Other white supremacists have even created websites designed specifically to attract alt right adherents. One such site is Alt-Right TV, billed as news and video “for the real global minority: white families worldwide.”
The site is the creation of none other than the Knights of the Ku Klux Klan (aka Knights Party), a longstanding Ku Klux Klan group headed by Thom Robb, 71 years old. However, the Knights seem far from up-to-date on the patois and memetics of the alt right, settling for the same videos and stories that they post on their other sites, apparently hoping that site’s name will itself be enough of a draw.
White supremacist Kyle Rogers is another veteran white supremacist to develop a website with an eye towards the alt right. Rogers has been the longtime webmaster for the white supremacist Council of Conservative Citizens, but as that group has suffered a severe decline in recent years, with revenues dropping from nearly $90,000 in 2011 to only$16,000 in 2015, Rogers has spent more time creating other white supremacist websites, such as Conservative Headlines and Stop Hate Crimes, outlets for his fixation on black-on-white crime.
Rogers’ most recent creation is a website dubbed Narrative Collapse, which also focuses on black-on-white crime and other common white supremacist themes. Rogers registered the domain name Pepe-News.com to redirect to the site, while the Facebook page created for Narrative Collapse is actually dubbed “Viva La Pepe.” The “about” section of that page informs visitors that “You to[o] can be Pepe. Join the Pepe Army.”
The bridge between the alt right and another traditional white supremacist group, the League of the South, led by Michael Hill, 66, is even more interesting. The League of the South is a neo-Confederate group that formed in 1994 to promote the notion of an independent South that would be dominated by “Anglo-Celtic” values.
Originally claiming not to be racist, in 2008 Hill and the League abandoned that pretext, increasingly expressing blatant and explicit hardcore white supremacy and anti-Semitism. In so doing, the League lost a number of its older, more moderate members, but gained a new cadre of younger white supremacists who were attracted to its provocative white supremacist message with a Southern twist. Hill, who also attended the Charlottesville “Unite the Right” rally, brought with him one of the largest contingents from any organized white supremacist group.
For racist neo-Confederates like Hill, the alt right is a big deal and a significant potential source of members, if only they can be converted to white Southern nationalism instead of a more universal form of white supremacy.
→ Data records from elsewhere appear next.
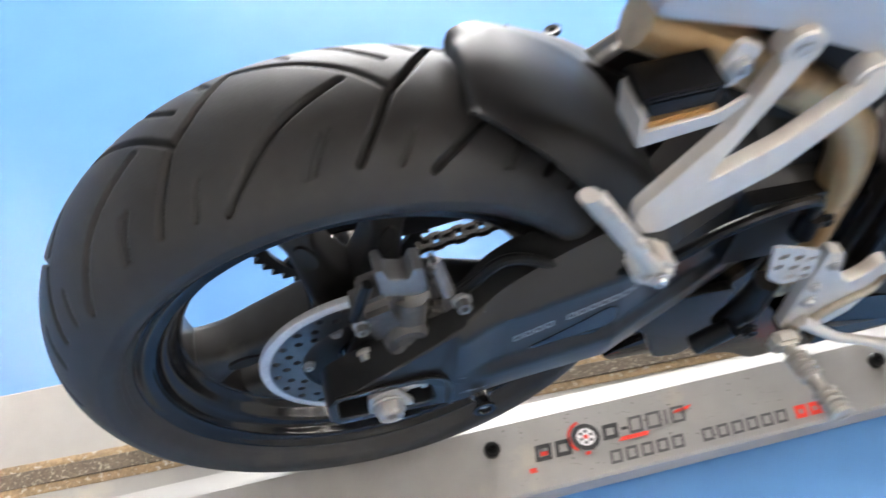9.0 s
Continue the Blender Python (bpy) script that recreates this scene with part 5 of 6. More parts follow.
def tagbox(u0, u1, v0, v1, h0, h1):
    bm = bmesh.new()
    vs = [bm.verts.new(tc + tu * u + tv * v + tn * h) for h in (h0, h1) for u, v in ((u0, v0), (u1, v0), (u1, v1), (u0, v1))]
    for f in ((0, 1, 2, 3), (7, 6, 5, 4), (0, 4, 5, 1), (1, 5, 6, 2), (2, 6, 7, 3), (3, 7, 4, 0)):
        bm.faces.new([vs[i] for i in f])
    return bm


part("tag_card", tagbox(-0.038, 0.038, -0.022, 0.022, 0, 0.0012), TAG, tag, "light blue card")
rows_ = []
random.seed(8)
for r in range(5):
    u = -0.03
    while u < 0.032:
        w = random.uniform(0.004, 0.011)
        rows_.append(tagbox(u, min(u + w, 0.034), -0.016 + r * 0.0078, -0.0125 + r * 0.0078, 0.0013, 0.0018))
        u += w + 0.003
tagged(part("tag_print", join(*rows_), TAGINK, tag), "rows of blue print bars", kind="stuff")
part("tag_sleeve", tagbox(-0.046, 0.042, -0.026, 0.026, -0.0012, -0.0004), CLEAR, tag, "clear plastic sleeve")
part("key", join(box((1.178, 0.018, 1.105), (0.026, 0.004, 0.03), (0, 30, 20), 0.002), tube([(1.16, 0.02, 1.1), (1.15, 0.02, 1.095), (1.155, 0.028, 1.09)], 0.0015, 12, 8)), PLASTIC, tag, "black key head")

# ---- upper fairing ----
nose = part_empty("nose_fairing", (1.3, 0, 1.05), "red upper fairing with black inner panels")
for s, nm in ((-1, "right"), (1, "left")):
    top = [(1.118, 0.160, 1.188), (1.165, 0.152, 1.172), (1.22, 0.143, 1.15), (1.275, 0.138, 1.125), (1.318, 0.155, 1.095), (1.34, 0.185, 1.055), (1.340, 0.222, 1.01), (1.342, 0.238, 0.965)]
    low = [(1.127, 0.172, 1.146), (1.145, 0.179, 1.13), (1.165, 0.181, 1.121), (1.25, 0.163, 1.119), (1.308, 0.172, 1.08), (1.328, 0.198, 1.043), (1.330, 0.227, 1.004), (1.335, 0.243, 0.962)]
    mid = [(x * 0.5 + a * 0.5 - 0.001, (y + b) / 2 + 0.003, (z + c) / 2 + 0.002) for (x, y, z), (a, b, c) in zip(top, low)]
    flip = lambda ln: [(x, s * y, z) for x, y, z in ln]
    part("red_cowl", surf([flip(top), flip(mid), flip(low)], 10, 40), RED, nose, solid=0.004)
    top = top[3:]
    outer = [(1.19, 0.150, 1.06), (1.24, 0.14, 1.02), (1.30, 0.13, 0.99), (1.36, 0.125, 0.95), (1.40, 0.13, 0.90), (1.40, 0.15, 0.86), (1.39, 0.17, 0.82), (1.38, 0.18, 0.78)][3:]
    part("outer_cowl", surf([flip(top), flip([((a + d) / 2 + 0.004, (b + e) / 2 - 0.004, (c + f) / 2) for (a, b, c), (d, e, f) in zip(top, outer)]), flip(outer)], 10, 40), RED, nose, solid=0.004)
    # black inner panel with ribs, reaching down beside the forks
    pan = [
        flip([(1.132, 0.172, 1.142), (1.168, 0.179, 1.118), (1.25, 0.161, 1.115), (1.305, 0.171, 1.077), (1.326, 0.197, 1.04), (1.328, 0.225, 1.002), (1.333, 0.242, 0.96)]),
        flip([(1.17, 0.155, 1.09), (1.20, 0.16, 1.075), (1.245, 0.158, 1.06), (1.28, 0.178, 1.02), (1.303, 0.209, 0.972), (1.332, 0.222, 0.92), (1.37, 0.207, 0.85)]),
        flip([(1.19, 0.145, 1.03), (1.215, 0.15, 1.02), (1.24, 0.165, 1.0), (1.25, 0.19, 0.97), (1.268, 0.213, 0.932), (1.30, 0.213, 0.885), (1.335, 0.20, 0.825)]),
        flip([(1.185, 0.14, 0.96), (1.20, 0.155, 0.955), (1.205, 0.175, 0.945), (1.205, 0.2, 0.935), (1.205, 0.222, 0.920), (1.225, 0.228, 0.895), (1.25, 0.215, 0.86)]),
    ]
    if s > 0:
        pan = [ln[2:] for ln in pan]
    part("inner_panel", surf(pan, 30, 40), INNER, nose, "black plastic inner fairing panel", solid=0.004)
    for k in range(4 if s < 0 else 0):
        u = 1.225 + 0.021 * k
        part("panel_rib", tube([(u, s * (0.169 + 0.001 * k), 1.108 - 0.01 * k), (u + 0.008, s * (0.166 + 0.004 * k), 1.075 - 0.012 * k), (u + 0.008, s * (0.168 + 0.006 * k), 1.04 - 0.012 * k)], [0.002, 0.0065, 0.002], 12, 8, flat=0.6), INNER, nose)
    for ln in (pan[1], [tuple((np.array(p) + q) / 2) for p, q in zip(pan[1], pan[2])]):
        part("panel_seam", tube([(x - 0.0015, y, z + 0.0015) for x, y, z in ln[1:]], 0.0016, 30, 6), DARK, nose)
    part("panel_screw", bolt((1.32, s * 0.213, 1.02), 0.006, 0.003, (-0.6, 0, 0.7), False), PLASTIC, nose)
    part("cowl_screw", bolt((1.15, s * 0.16, 1.174), 0.006, 0.003, (0.1, s * 0.3, 1), False), PLASTIC, nose)
    # mirror
    mi = part_empty("mirror", (1.32, s * 0.16, 1.1), "black rear-view mirror on a long arm")
    part("mirror_base", box((1.325, s * 0.158, 1.103), (0.045, 0.03, 0.02), (0, 20, 0), 0.006), PLASTIC, mi)
    part("mirror_arm", tube([(1.325, s * 0.16, 1.11), (1.35, s * 0.192, 1.118), (1.388, s * 0.238, 1.127), (1.418, s * 0.275, 1.134)], [0.009, 0.0065, 0.0065, 0.010], 20, 10), PLASTIC, mi)
    shell = [Vector((1.42, s * 0.335, 1.14)) + Vector((0.012 * (-1) ** 0 * 0, s * 0.09 * math.copysign(abs(math.cos(a)) ** 0.7, math.cos(a)), 0.05 * math.copysign(abs(math.sin(a)) ** 0.7, math.sin(a)))) for a in np.linspace(0, 2 * math.pi, 33)[:-1]]
    ctr = sum(shell, Vector()) / len(shell)
    shell = [ctr + Matrix.Rotation(radians(20), 3, "Y") @ (p - ctr) for p in shell]
    part("mirror_shell", loft([[p for p in shell], [p + Vector((0.02, 0, 0)) for p in shell], [ctr + (p - ctr) * 0.8 + Vector((0.045, 0, 0)) for p in shell], [ctr + (p - ctr) * 0.4 + Vector((0.058, 0, 0)) for p in shell]]), PLASTIC, mi)
    bm = bmesh.new()
    bm.faces.new([bm.verts.new(ctr + (p - ctr) * 0.965 + Vector((-0.0015, 0, 0))) for p in shell])
    part("mirror_glass", bm, MIRROR, mi, "mirror glass", solid=0.002)
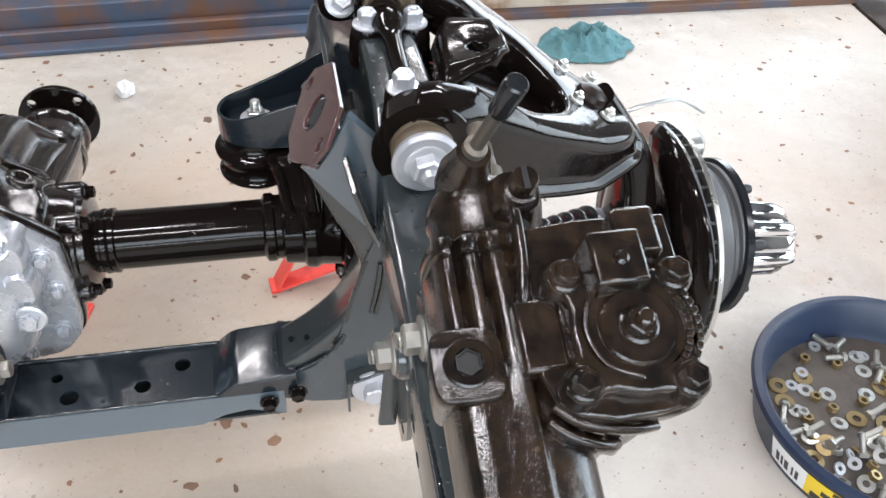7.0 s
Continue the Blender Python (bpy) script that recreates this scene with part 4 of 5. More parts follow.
def build_output(side, x0, phase):
    """An output flange of the differential with the drive shaft's flange bolted on."""
    for k, (xa, xb) in enumerate(((0.0, 0.016), (0.018, 0.032))):
        bm = bmesh.new()
        loft(bm, [lobed_ring(x0 + side * x, r, 0.026, phase=phase) for x, r in ((xa, 0.060), (xa + 0.002, 0.063), (xb - 0.002, 0.063), (xb, 0.060))])
        part("output_flange", bm, GLOSS_BLACK, diff, angle=50)
    for i in range(6):
        t = phase + i * math.pi / 3
        p = V(x0, AX.y + 0.076 * math.cos(t), AX.z + 0.076 * math.sin(t))
        bolt(diff, p + V(side * 0.033, 0, 0), (side, 0, 0), 0.0105, 0.010, 0.0, WHITE_ZINC, stud=0.004, name="nut")
        bolt(diff, p - V(side * 0.001, 0, 0), (-side, 0, 0), 0.0095, 0.009, 0.0, GLOSS_BLACK)


build_output(-1, -0.303, radians(97))
build_output(1, 0.298, radians(80))
bm = bmesh.new()
lathe(bm, V(-0.262, AX.y, AX.z), (-1, 0, 0), [(0, 0.066), (0.008, 0.070), (0.014, 0.070), (0.018, 0.062), (0.026, 0.062), (0.030, 0.068), (0.034, 0.068), (0.040, 0.05)], 40)
part("output_hub", bm, GLOSS_BLACK, diff)
bm = bmesh.new()
lathe(bm, V(0.196, AX.y, AX.z), (1, 0, 0), [(0, 0.0405), (0.004, 0.046), (0.014, 0.046), (0.017, 0.043), (0.024, 0.043), (0.027, 0.050), (0.05, 0.052), (0.054, 0.058), (0.066, 0.060), (0.074, 0.056), (0.098, 0.058), (0.106, 0.05)], 40)
part("tube_end", bm, GLOSS_BLACK, diff)


def build_mount_casting():
    """The black casting from the tube's end up to the rubber mount below the bracket tray."""
    bm = bmesh.new()
    sweep(bm, [(0.250, 0.175, 0.575, 0.026, 0.016), (0.248, 0.215, 0.605, 0.028, 0.015), (0.244, 0.262, 0.622, 0.028, 0.014), (0.225, 0.30, 0.612, 0.034, 0.018), (0.20, 0.32, 0.60, 0.036, 0.022)], power=4, n=20)
    arm = part("mount_casting", bm, GLOSS_BLACK, diff, "gloss black mount casting", angle=50)
    bm = bmesh.new()
    lathe(bm, V(0.197, 0.318, 0.555), (0, 0, 1), [(0, 0.022), (0.006, 0.030), (0.018, 0.041), (0.024, 0.050), (0.0265, 0.0535), (0.029, 0.0535), (0.033, 0.049), (0.040, 0.0455), (0.048, 0.0455), (0.056, 0.050), (0.061, 0.0560), (0.0640, 0.0560), (0.067, 0.051), (0.072, 0.0440), (0.080, 0.0400), (0.088, 0.041), (0.093, 0.036)], 40)
    part("rubber_mount", bm, GLOSS_BLACK, arm)
    bm = bmesh.new()
    sweep(bm, [(0.262, 0.18, 0.60, 0.008, 0.010), (0.258, 0.24, 0.63, 0.008, 0.010), (0.244, 0.29, 0.625, 0.008, 0.010)], power=3, n=12)
    part("rib", bm, GLOSS_BLACK, arm, angle=60)
    bm = bmesh.new()
    sweep(bm, [(0.232, 0.18, 0.60, 0.007, 0.010), (0.222, 0.24, 0.625, 0.007, 0.010), (0.205, 0.28, 0.615, 0.008, 0.010)], power=3, n=12)
    part("rib", bm, GLOSS_BLACK, arm, angle=60)
    # the other mount, beside the pinion nose
    bm = bmesh.new()
    lathe(bm, V(-0.290, 0.415, 0.575), (1, 0, 0), [(0, 0.030), (0.003, 0.043), (0.012, 0.045), (0.07, 0.048), (0.11, 0.046), (0.125, 0.038)], 36)
    barrel = part("rubber_mount", bm, GLOSS_BLACK, diff)
    bm = bmesh.new()
    sweep(bm, [(-0.215, 0.378, 0.585, 0.014, 0.010), (-0.213, 0.37, 0.612, 0.013, 0.010), (-0.211, 0.385, 0.63, 0.013, 0.010)], up=(1, 0, 0), power=4, n=14)
    sweep(bm, [(-0.205, 0.385, 0.60, 0.012, 0.010), (-0.185, 0.40, 0.603, 0.016, 0.012), (-0.165, 0.425, 0.60, 0.018, 0.014)], power=3, n=14)
    part("mount_lug", bm, CAST_BLACK, barrel, angle=60)
    for p, r in (((-0.171, 0.422, 0.607), 0.019), ((-0.158, 0.452, 0.590), 0.017)):
        bm = bmesh.new()
        lathe(bm, V(*p) - V(0, 0, 0.03), (0, 0, 1), [(0, r), (0.028, r), (0.031, r * 0.9)], 22)
        part("bolt_boss", bm, CAST_BLACK, diff)
        bolt(diff, p, (0, 0, 1), 0.0095, 0.006, 0.014, CAST_BLACK)
    bolt(diff, (-0.222, 0.372, 0.578), (0, -1, -0.1), 0.011, 0.010, 0.014, GLOSS_BLACK)


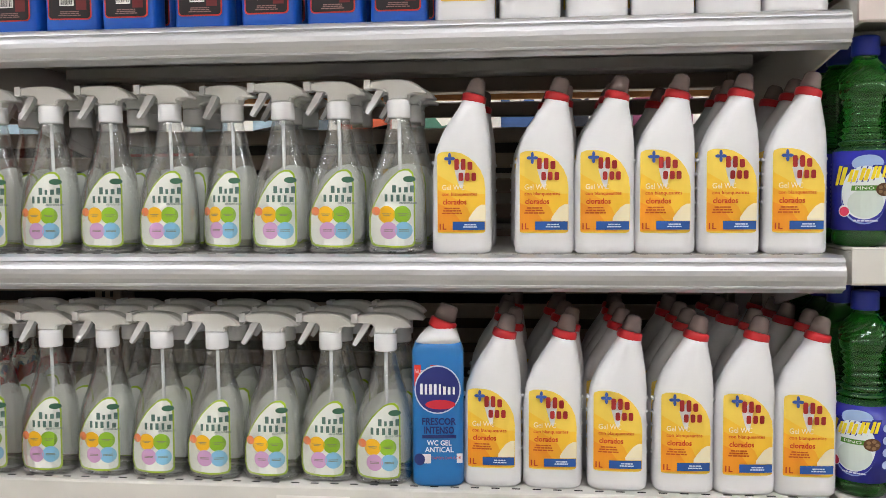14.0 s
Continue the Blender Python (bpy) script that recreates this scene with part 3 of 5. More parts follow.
def vina(art=True):
    ob = thing("spray_bottle", "clear trigger spray bottle of colourless cleaner with white head", "bottle", "clear spray bottles")
    rs = [ring(0, 0.036, 3.2, ry=0.022), ring(0.004, 0.042, 3.2, ry=0.027), ring(0.012, 0.0445, 3, ry=0.0285), ring(0.05, 0.0445, 2.8, ry=0.0285), ring(0.085, 0.0425, 2.6, 0.001, ry=0.0275), ring(0.115, 0.0375, 2.5, 0.003, ry=0.0255), ring(0.136, 0.031, 2.3, 0.005, ry=0.023), ring(0.155, 0.0245, 2.2, 0.005, ry=0.021), ring(0.166, 0.0230, 2.1, 0.005, ry=0.0205), ring(0.178, 0.0195, 2, 0.005, ry=0.0185), ring(0.19, 0.0172, 2, 0.005), ring(0.205, 0.0145, 2, 0.005)]
    part("body", Geo().loft(rs, CLEAR, 24), ob, "clear plastic body")
    part("base", Geo().loft([ring(0.001, 0.035, 3.2, ry=0.022), ring(0.004, 0.041, 3.2, ry=0.0262), ring(0.007, 0.0425, 3.1, ry=0.027), ring(0.008, 0.037, 3, ry=0.024), ring(0.0085, 0.02, 2.5, ry=0.014)], THICK, 24), ob, "thick clear base")
    if art:
        lq = [(z + (0.004 if z == 0 else 0), a - 0.0022, b - 0.0022, cx, cy, p) for z, a, b, cx, cy, p in rs if z < 0.17]
        part("liquid", Geo().loft(lq, LIQUID, 24), ob, "colourless liquid")
    col = Geo().loft([ring(0.198, 0.0165, cx=0.005), ring(0.2, 0.0175, cx=0.005), ring(0.222, 0.0172, cx=0.005), ring(0.224, 0.015, cx=0.005)], PLASTIC_W, 16)
    part("collar", col, ob, "white screw collar")
    part("head", trigger_head(Geo(), 0.2235, mat("frosted_white_plastic", "e6e6e4", 0.35, var=0.03, coat=0.2), PLASTIC_W, 1.0, 0.8).shift(0.005, 0, 0), ob, "frosted white sprayer head")
    part("lever", lever(0.2205, PLASTIC_W).shift(0.005, 0, 0), ob, "white trigger lever")
    if art:
        part("dip_tube", Geo().tube([(0.005, 0, 0.2), (0.006, 0, 0.1), (0.014, -0.004, 0.012)], 0.0028, PLASTIC_W, 6), ob, "white dip tube")
    f = lambda x, d, z: (x, -(0.0288 - 0.30 * x * x / 0.043 - max(0, z - 0.05) * 0.035) - d, z)
    xs = [-0.038, -0.034, -0.028, -0.02, -0.01, 0.0, 0.010, 0.018, 0.026, 0.032, 0.035]
    top = [0.062, 0.074, 0.086, 0.099, 0.112, 0.122, 0.130, 0.133, 0.133, 0.128, 0.112]
    bot = [0.035, 0.024, 0.021, 0.020, 0.0195, 0.019, 0.019, 0.019, 0.0195, 0.021, 0.026]
    xs = [x * 0.93 - 0.0025 for x in xs]
    lab = Geo().columns(xs, top, bot, mat("lime_rim", "a9c62c", 0.4), 1)
    cx = 0.0
    lab.columns([cx + (x - cx) * 0.93 for x in xs], [0.075 + (z - 0.075) * 0.95 for z in top], [0.075 + (z - 0.075) * 0.95 for z in bot], ink("eceee8"), 2)
    fl = lambda x, d, z: f(x, d, z - 0.0095)
    lb = part("label", lab.bend(fl), ob, "white drop-shaped label with lime rim")
    part("back_label", Geo().columns([-0.038, -0.03, -0.015, 0.0, 0.015, 0.03, 0.039], [0.088, 0.108, 0.124, 0.131, 0.133, 0.129, 0.108], [0.03, 0.02, 0.018, 0.018, 0.018, 0.02, 0.03], mat("label_back", "e6e8e4", 0.6, bump=0.1), 1).bend(lambda x, d, z: (x, 0.024 - 5 * x * x - d, z)), ob, "grey back of the rear label")
    if art:
        a = Geo()
        a.ell(0.022, 0.118, 0.009, 0.0045, ink("3d6a52"), 3, 8)
        a.mark(0.013, 0.104, 0.034, 0.0105, 4, ink("57776d"), 3, 0, 2)
        a.mark(0.006, 0.091, 0.044, 0.0105, 5, ink("57776d"), 3, 0, 3)
        a.bars(0.02, 0.0835, 0.026, 0.003, 2, ink("7c8a84"), 3, 1)
        for x, z, c in ((-0.011, 0.067, "f0b81e"), (0.012, 0.067, "8fbc2e"), (-0.008, 0.044, "cfa0cc"), (0.014, 0.044, "86c2e2")):
            a.ell(x, z, 0.0125, 0.0125, ink(c), 3, 12)
            a.bars(x, z, 0.014, 0.004, 2, ink("7f7f6e"), 4, int(z * 999))
        a.ell(-0.027, 0.072, 0.0065, 0.0065, ink("e8865a"), 4, 8)
        part("print", a.bend(fl), lb, "printed circles and dark lettering blocks")
    return ob


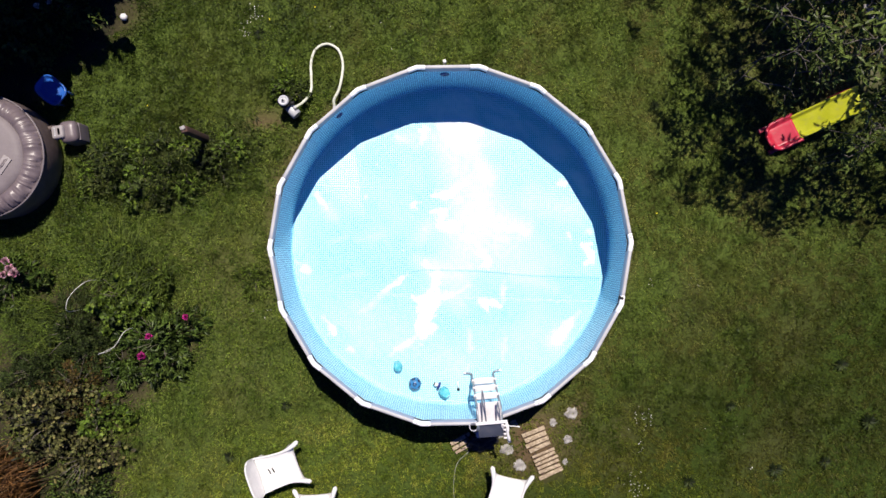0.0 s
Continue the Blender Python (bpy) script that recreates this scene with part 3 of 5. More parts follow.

The 2017 national conference for the League of the South, held in Alabama in June 2017, featured a whole session dubbed “For the Southern People: Southern Nationalism in the Age of the Alt-Right.”
Neo-Confederates have even coined new terms for their Southern-centric version of the alt right: alt south and alt Confederate. The former term, for example, graced League of the South graphics designed to promote the “Unite the Right” event.
At the same time, Hill and the League have been cautious in their embrace of the alt right. As late as December 2016, Hill warned against younger members “eloping” with the alt right, because the movement was still too new and unpredictable. By the time of the 2017 conference, the League was more willing to welcome the alt right—but only on its own terms of Southern white nationalism.
League member Brad Griffin (aka Hunter Wallace), a well-known white supremacist in his own right, claimed after the conference that the League had decided “to work together and find common ground” with the alt right. Griffin had been forging his own ties with the alt right, developing relationships with different alt right figures and advocating exploiting the newer multimedia tools used by prominent alt rightists. Griffin and Hill have had disagreements over tactics and strategies in recent years but seem to agree on the need to maintain a relationship with the alt right.
Neo-Confederates have benefited from the fact that some people within the alt right itself had already begun creating their own southern white nationalism, making the gap easier to bridge. This is represented most clearly by the Identity Dixie web site, an alt right site that creates Southern versions of common alt right terms, such as “Cuckfederate” for “Cuckservative,” and produces Rebel Yell, “a Southern Nationalist podcast of the alt right.”
Do any of these attempts by longstanding white supremacists to attract the young racists of the alt right have a chance at success? A clue may be found in the history of the white supremacist movement, because the alt right is not the first time long-established white supremacists have encountered a new type of racist based around a strong subculture.
In the 1980s, the appearance of the racist skinhead subculture in the United States, brought across the Atlantic from Great Britain, seemed to offer established white supremacists like neo-Nazis and Klan groups much the same opportunities that the alt right does now. Prominent white supremacists such as Thomas Metzger and Richard Butler made significant efforts to appeal to these new white supremacists—with mixed results.
While many racist skinheads absorbed concepts and ideas from these would-be tutors and leaders, incorporating them into their own beliefs, and some joined white supremacist groups such as the Creativity Movement, racist skinheads never lost their distinctive nature. More often than not, they formed their own groups, becoming a separate segment of the broader white supremacist movement. If the alt right survives, it may well evolve similarly, disappointing older white supremacists hoping for a supply of new recruits to their groups.